Heuristic:OpenHands OpenHands Clustered Race Condition Prevention
| Knowledge Sources | |
|---|---|
| Domains | Distributed_Systems, Conversation_Management |
| Last Updated | 2026-02-11 21:00 GMT |
Overview
Increment `max_concurrent_conversations` by 1 in clustered mode to prevent race conditions when multiple servers simultaneously start conversations.
Description
In the OpenHands clustered conversation manager, the system increments the maximum concurrent conversation limit by 1 during initialization. This counterintuitive adjustment compensates for a race condition inherent in the distributed conversation startup flow: a server first registers the conversation in Redis (consuming a slot), then counts the total running conversations to check if the limit is exceeded. Without the +1 adjustment, the newly registered conversation would count against itself, causing the limit check to incorrectly reject valid conversation starts. This pattern is a form of optimistic concurrency control that works with Redis atomic operations.
Usage
Apply this pattern specifically in the ClusteredConversationManager initialization. This is relevant whenever you need to implement a register-then-check pattern in a distributed system where the registration itself must be counted.
The Insight (Rule of Thumb)
- Action: Add 1 to `max_concurrent_conversations` in `__post_init__` of `ClusteredConversationManager`.
- Value: Exactly +1 to the configured maximum.
- Trade-off: Allows one extra conversation above the intended limit in a theoretical worst case.
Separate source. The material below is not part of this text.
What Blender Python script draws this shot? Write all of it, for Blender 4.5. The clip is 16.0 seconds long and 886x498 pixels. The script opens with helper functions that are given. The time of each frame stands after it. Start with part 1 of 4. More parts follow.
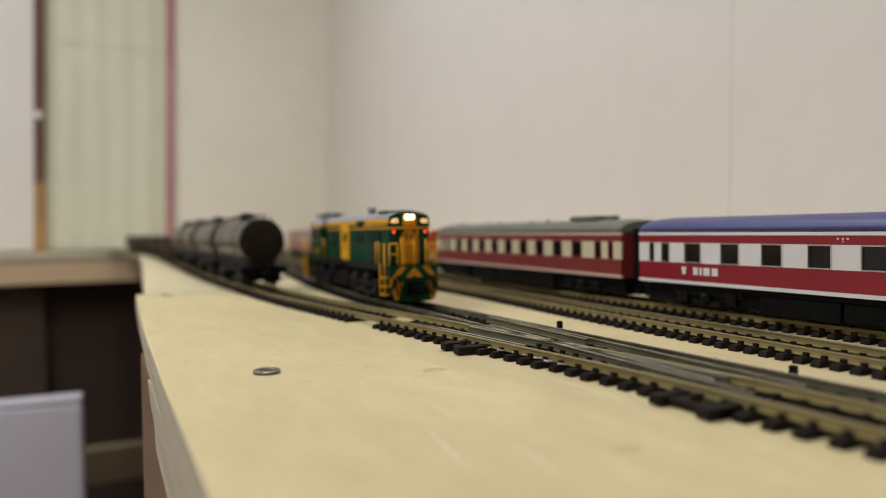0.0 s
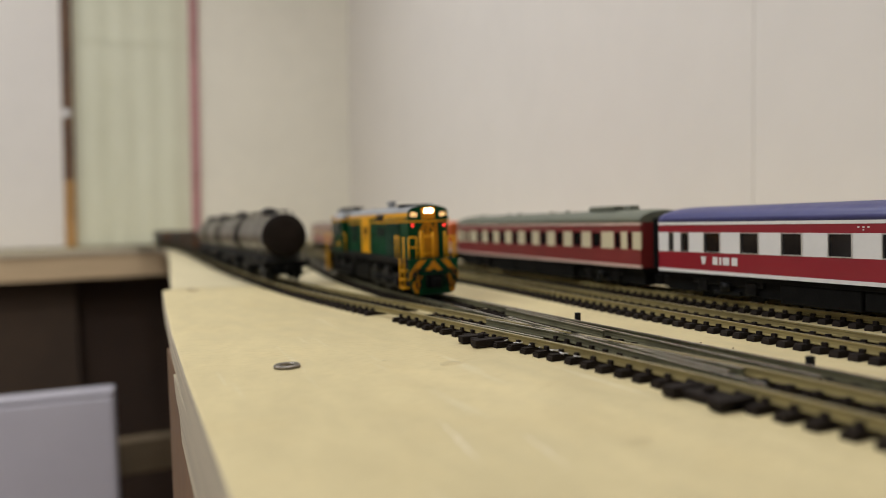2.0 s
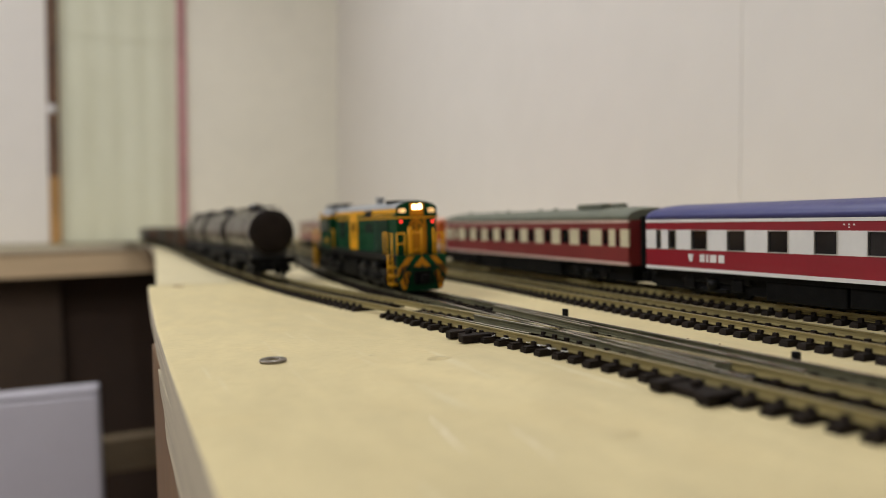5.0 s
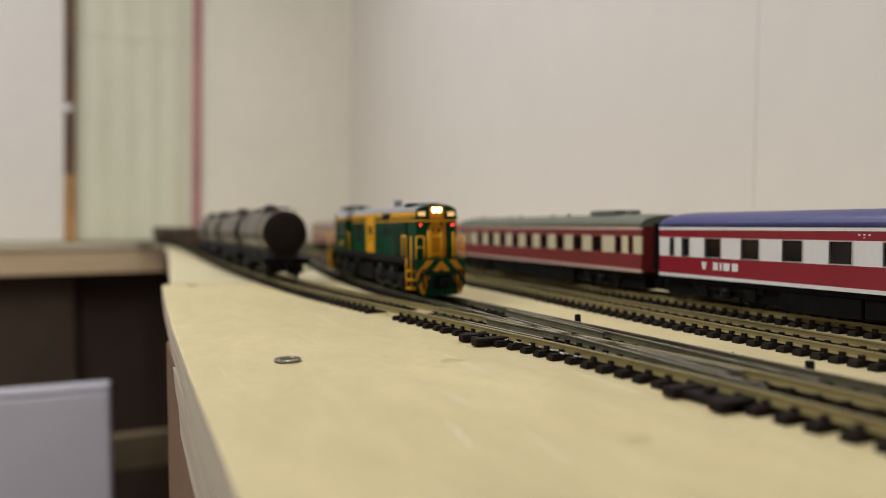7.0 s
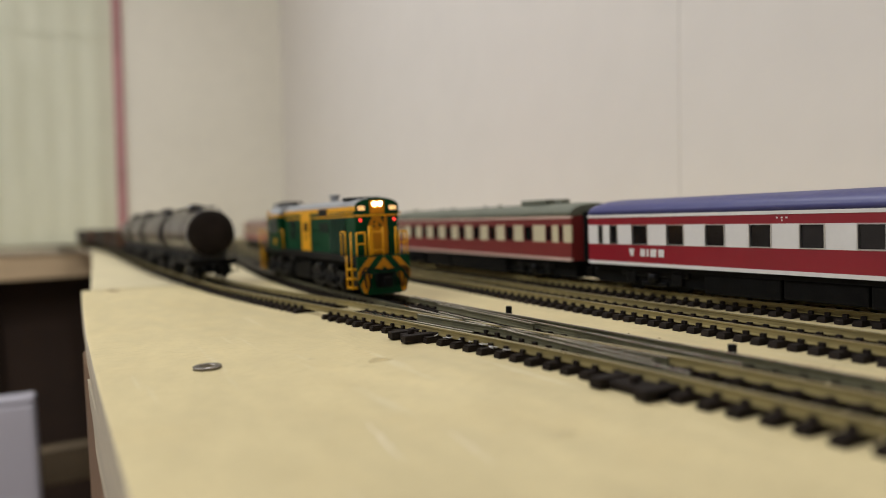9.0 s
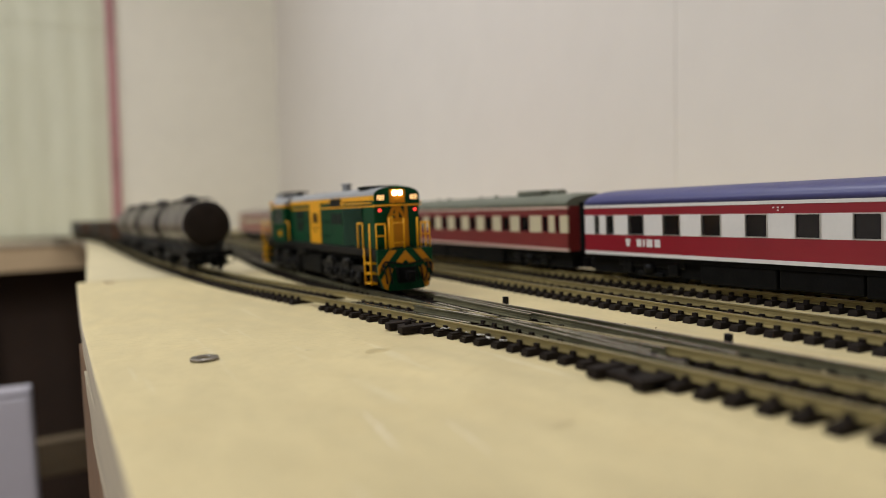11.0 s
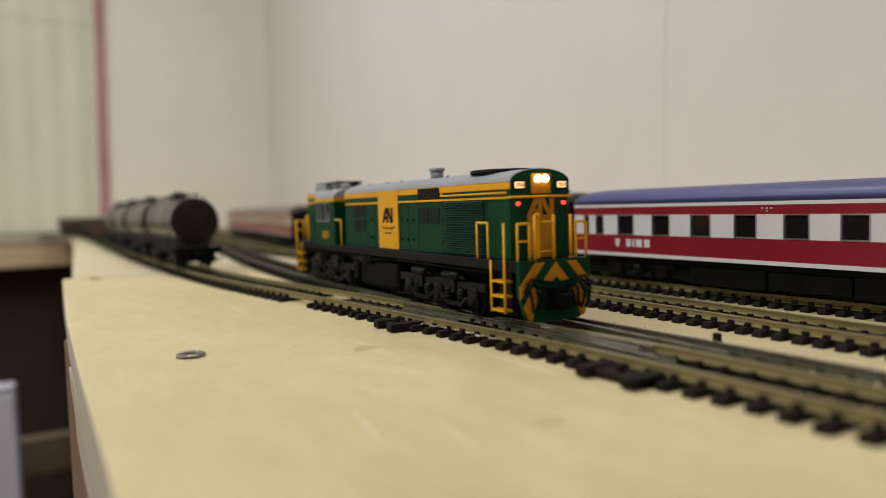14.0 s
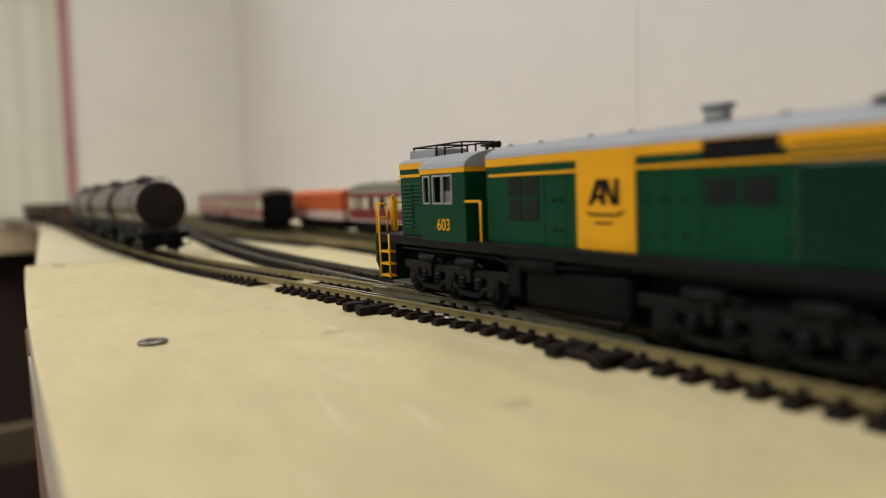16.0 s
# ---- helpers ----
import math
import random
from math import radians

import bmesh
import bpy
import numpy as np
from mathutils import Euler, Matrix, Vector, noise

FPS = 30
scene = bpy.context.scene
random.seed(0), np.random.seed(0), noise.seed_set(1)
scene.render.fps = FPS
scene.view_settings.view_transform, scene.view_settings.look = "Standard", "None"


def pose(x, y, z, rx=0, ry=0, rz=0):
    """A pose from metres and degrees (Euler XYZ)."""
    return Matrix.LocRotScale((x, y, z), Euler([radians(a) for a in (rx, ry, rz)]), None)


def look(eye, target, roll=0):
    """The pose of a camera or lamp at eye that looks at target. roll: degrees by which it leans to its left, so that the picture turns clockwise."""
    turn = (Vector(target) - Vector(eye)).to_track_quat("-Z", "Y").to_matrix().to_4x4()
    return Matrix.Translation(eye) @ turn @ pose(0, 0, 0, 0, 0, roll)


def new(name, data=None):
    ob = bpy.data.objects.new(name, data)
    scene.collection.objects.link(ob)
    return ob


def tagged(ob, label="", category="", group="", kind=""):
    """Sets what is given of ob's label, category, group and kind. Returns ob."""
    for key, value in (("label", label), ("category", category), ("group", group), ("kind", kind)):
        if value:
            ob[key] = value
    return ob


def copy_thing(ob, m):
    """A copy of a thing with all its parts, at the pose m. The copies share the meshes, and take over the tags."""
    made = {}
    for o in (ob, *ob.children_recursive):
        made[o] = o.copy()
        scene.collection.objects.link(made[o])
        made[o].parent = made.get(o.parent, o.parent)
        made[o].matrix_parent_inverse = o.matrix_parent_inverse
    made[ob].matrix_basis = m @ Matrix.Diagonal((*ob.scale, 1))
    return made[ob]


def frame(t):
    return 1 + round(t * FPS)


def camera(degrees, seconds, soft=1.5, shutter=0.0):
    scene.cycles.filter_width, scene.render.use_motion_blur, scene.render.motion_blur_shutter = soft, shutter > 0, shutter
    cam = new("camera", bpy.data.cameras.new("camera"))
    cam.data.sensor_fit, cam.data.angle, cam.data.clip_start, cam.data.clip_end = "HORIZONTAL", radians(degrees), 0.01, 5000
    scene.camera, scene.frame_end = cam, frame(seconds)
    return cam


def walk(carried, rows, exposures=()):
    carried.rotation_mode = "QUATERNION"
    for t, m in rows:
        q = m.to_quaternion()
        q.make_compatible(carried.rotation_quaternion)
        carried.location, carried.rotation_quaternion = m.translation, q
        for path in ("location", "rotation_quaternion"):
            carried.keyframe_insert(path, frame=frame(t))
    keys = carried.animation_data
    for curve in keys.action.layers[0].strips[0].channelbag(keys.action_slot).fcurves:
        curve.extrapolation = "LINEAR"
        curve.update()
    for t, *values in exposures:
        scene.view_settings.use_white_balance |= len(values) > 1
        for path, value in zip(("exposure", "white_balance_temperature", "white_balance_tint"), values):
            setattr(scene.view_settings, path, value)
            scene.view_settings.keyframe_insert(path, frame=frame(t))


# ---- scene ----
cam = camera(63.6, 16.0, soft=0.6, shutter=0.5)
cam.data.dof.use_dof = True
cam.data.dof.focus_distance = 0.262
cam.data.dof.aperture_fstop = 6.6
PATH = [
    (0, (0.0027, -0.0002, 0.0447), (0.4382, 0.8996, 0.0177), -0.79),
    (0.5, (0.0045, -0.0003, 0.0449), (0.4366, 0.9006, 0.0039), -1.55),
    (1, (0.0042, -0.0034, 0.0461), (0.4074, 0.9108, 0.0055), -1.91),
    (1.5, (0.0041, -0.0038, 0.0462), (0.4075, 0.9104, 0.0077), -1.66),
    (2, (0.0044, -0.0036, 0.0462), (0.4085, 0.9102, 0.0061), -1.66),
    (2.5, (0.0041, -0.0041, 0.0463), (0.4075, 0.9101, 0.0054), -1.67),
    (3, (0.0049, -0.0036, 0.0462), (0.4101, 0.9096, 0.0025), -2.02),
    (3.5, (0.0051, -0.0039, 0.0463), (0.4110, 0.9092, 0.0069), -1.81),
    (4, (0.0050, -0.0028, 0.0454), (0.4252, 0.9037, 0.0059), -1.31),
    (6.5, (0.0043, -0.0029, 0.0444), (0.4170, 0.9069, 0.0015), -1.11),
    (7, (0.0027, -0.0037, 0.0444), (0.4090, 0.9093, 0.0090), -0.38),
    (7.5, (0.0032, -0.0030, 0.0441), (0.4149, 0.9076, 0.0080), -0.37),
    (8, (0.0029, -0.0027, 0.0441), (0.4175, 0.9066, 0.0080), -0.30),
    (8.5, (0.0043, -0.0021, 0.0434), (0.4286, 0.9026, 0.0056), -0.35),
    (9, (0.0095, -0.0008, 0.0450), (0.4909, 0.8744, -0.0028), -2.11),
    (11.5, (0.0091, -0.0004, 0.0450), (0.4946, 0.8717, -0.0167), -2.25),
    (12, (0.0089, 0.0001, 0.0442), (0.4992, 0.8695, -0.0165), -1.87),
    (12.5, (0.0094, -0.0001, 0.0443), (0.4971, 0.8704, -0.0215), -2.09),
    (13, (0.0094, -0.0003, 0.0446), (0.4981, 0.8697, -0.0204), -2.05),
    (13.5, (0.0094, 0.0003, 0.0447), (0.5018, 0.8683, -0.0188), -1.97),
    (14, (0.0097, 0.0003, 0.0441), (0.5080, 0.8651, -0.0172), -1.73),
    (14.5, (0.0097, 0.0004, 0.0439), (0.5091, 0.8646, -0.0175), -1.69),
    (15, (0.0101, 0.0012, 0.0435), (0.5157, 0.8613, -0.0251), -1.91),
    (15.5, (0.0103, 0.0022, 0.0433), (0.5197, 0.8595, -0.0307), -1.82),
    (16, (0.0136, 0.0021, 0.0433), (0.5391, 0.8484, -0.0437), -2.31),
]
walk(cam, [(t, look(e, g, r)) for t, e, g, r in PATH])

# ---- light ----
world = bpy.data.worlds.new("room_air")
world.use_nodes = True
world.node_tree.nodes["Background"].inputs[0].default_value = (0.95, 0.97, 1.0, 1)
world.node_tree.nodes["Background"].inputs[1].default_value = 0.1
scene.world = world
scene.view_settings.exposure = 0.0


def unseen_panel(x, y, z, sx, sy, watts):
    lamp = bpy.data.lights.new("ceiling_lamp", "AREA")
    lamp.shape, lamp.size, lamp.size_y, lamp.energy = "RECTANGLE", sx, sy, watts
    lamp.color = (0.935, 0.95, 0.99)
    ob = new("ceiling_lamp", lamp)
    ob.matrix_world = pose(x, y, z)
    return ob


# unseen lamps, assumed overhead; the two at the left added to brighten the walls
unseen_panel(0.17, 0.78, 1.44, 0.14, 0.14, 8.2)
unseen_panel(-1.1, 0.1, 1.44, 0.3, 1.2, 17)
unseen_panel(-0.9, 1.35, 1.44, 0.3, 0.6, 13)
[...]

In practice, the atomic Redis operations make this extremely unlikely, and the +1 ensures legitimate conversation starts are never rejected by their own registration.
Reasoning
The race condition occurs because the clustered flow is:
- Server A calls `redis.set(conversation_key, 1, nx=True)` to claim the conversation (registration).
- Server A counts all active conversation keys to check if the limit is exceeded.
- The newly registered key is included in the count, making it appear that the limit is already reached.
By incrementing the limit by 1, the server compensates for its own registration being included in the count. This is simpler and more reliable than the alternative approaches:
- Alternative 1: Count first, then register. This has a TOCTOU (time-of-check-time-of-use) race where another server could register between count and registration.
- Alternative 2: Exclude own key from count. This requires knowing the key name at count time and adds complexity.
- Alternative 3: Use a Lua script for atomic check-and-set. This adds complexity and couples the logic to Redis scripting.
Code evidence from `enterprise/server/clustered_conversation_manager.py:83-88`:
def __post_init__(self):
# We increment the max_concurrent_conversations by 1 because this class
# marks the conversation as started in Redis before checking the number
# of running conversations. This prevents race conditions where multiple
# servers might simultaneously start new conversations.
self.config.max_concurrent_conversations += 1